Из этого очарования возникает игрушечный театр — вот и он: как мне знаком его просцениум, и теснящиеся в ложах дамы в перьях, и вся сопутствующая возня с пластилином, клейстером и акварелью при постановке «Мельника и его работников» и «Елизаветы, или Изгнания в Сибирь»! Несмотря на кое-какие неполадки и погрешности (как, например, неразумная наклонность почтенного Кельмара и некоторых других ощущать слабость в коленях и сгибаться пополам в волнующих местах драматического действия), богатый мир фантазии оказался таким захватывающим и таким неисчерпаемым, что много ниже на моей рождественской елке я вижу грязные и темные при свете дня настоящие театры, украшенные этими ассоциациями, как самыми свежими гирляндами из самых редких цветов, и все еще пленительные для меня.
Но чу!
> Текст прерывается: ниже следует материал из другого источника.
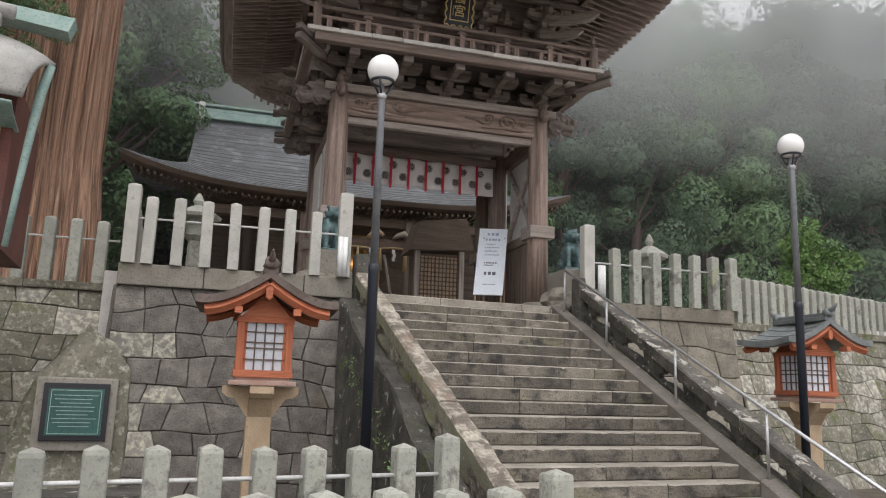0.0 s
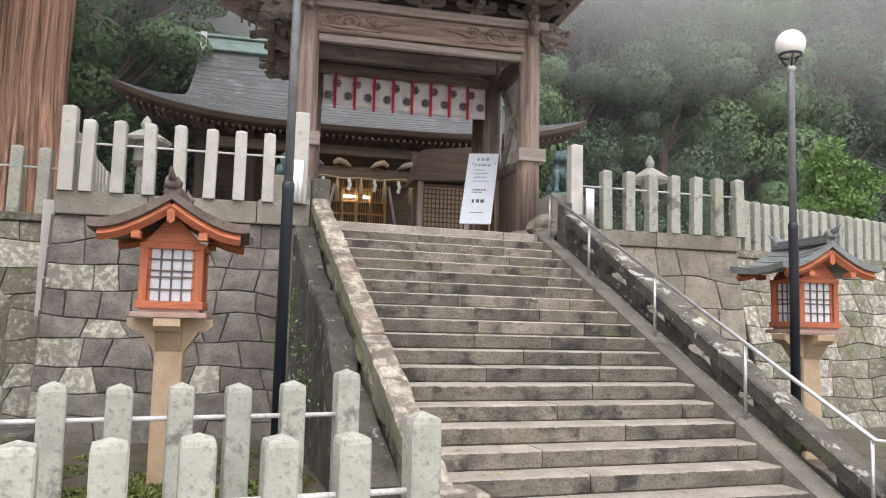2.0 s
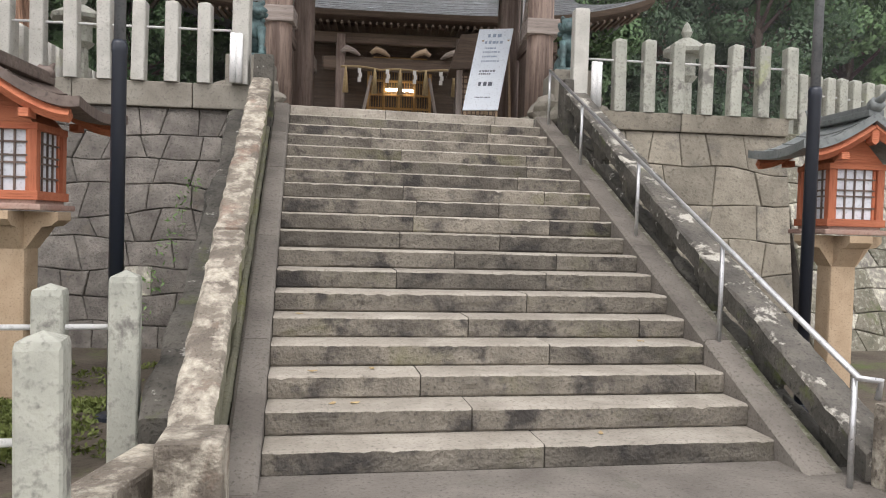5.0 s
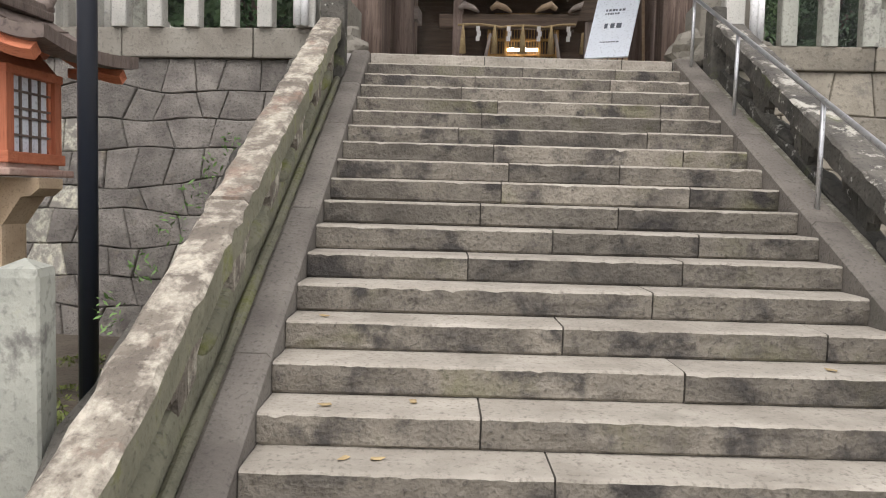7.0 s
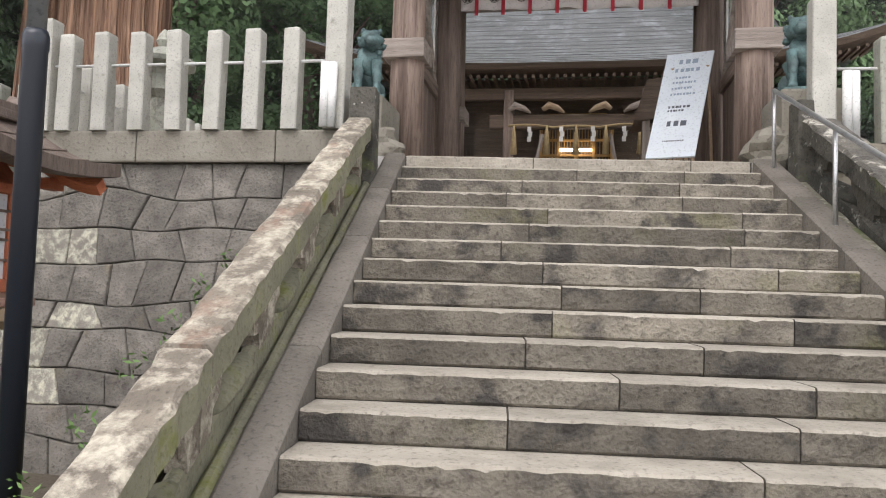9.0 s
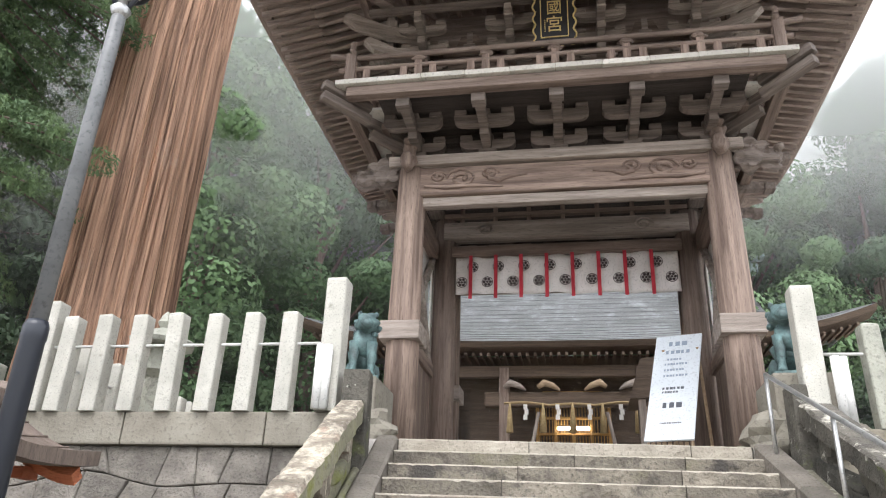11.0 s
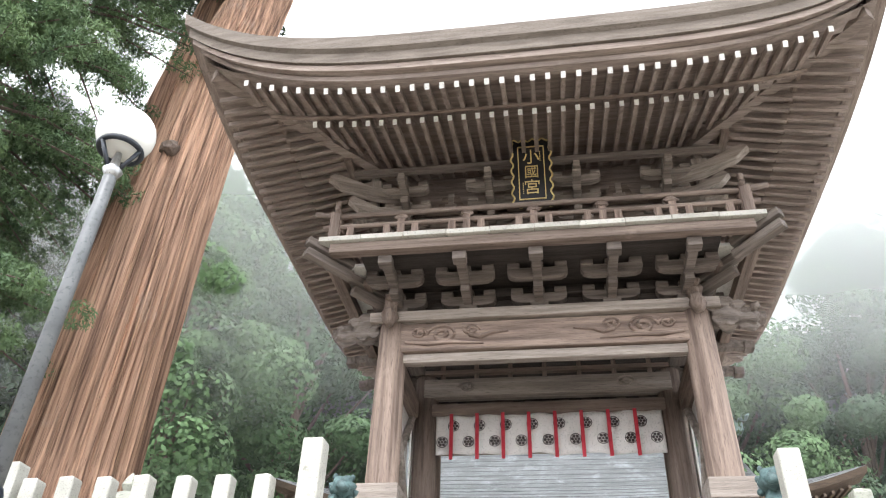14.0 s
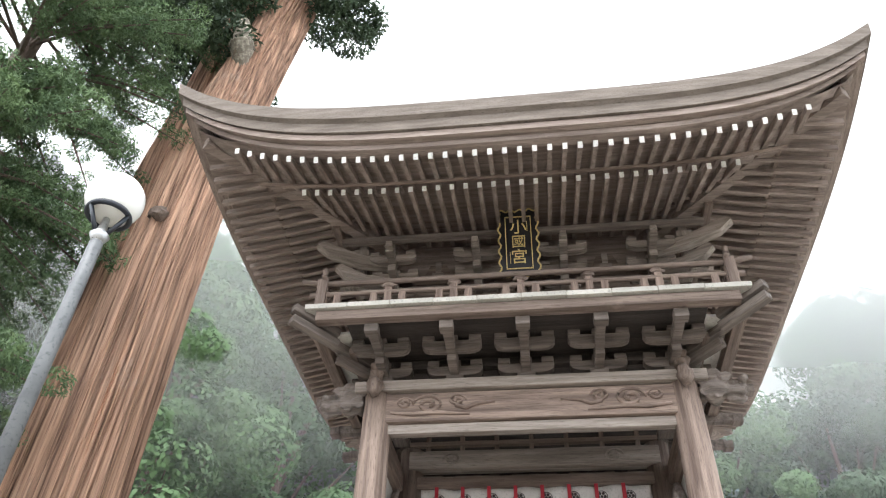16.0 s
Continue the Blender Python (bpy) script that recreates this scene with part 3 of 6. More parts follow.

Зазвучали под окном рождественские песни и разгоняют мой детский сон. Какие образы встают передо мной при этих звуках, представляясь мне рассаженными по ветвям рождественской елки? Издавна знакомые — раньше всех других — и не заслоненные всеми другими, они теснятся вокруг моей кроватки. Ангел заговаривает в поле с толпой пастухов; путники возводят ввысь глаза, наблюдая за звездой; младенец в яслях; дитя в огромном храме держит речь перед маститыми людьми; спокойный человек с прекрасным и кротким лицом берет за руку мертвую девушку и воскрешает ее; он же у городских ворот вновь призывает к жизни с одра смерти сына вдовы; люди, столпившиеся вокруг, заглядывают в распахнутую крышу комнаты, где он сидит, и на веревках спускают больного вместе с ложем; он же в бурю идет по воде к кораблю; вот он на берегу поучает большую толпу; вот сидит с ребенком на коленях, а вокруг него другие дети; вот он дарует зрение слепому, речь — немому, слух — глухому, здоровье — больному, силу — увечному, знание — невежде; вот умирает на кресте под охраной вооруженных воинов, и спускается мрак, трясется земля, и слышится лишь одинокий голос: «Прости им, ибо не ведают что творят!»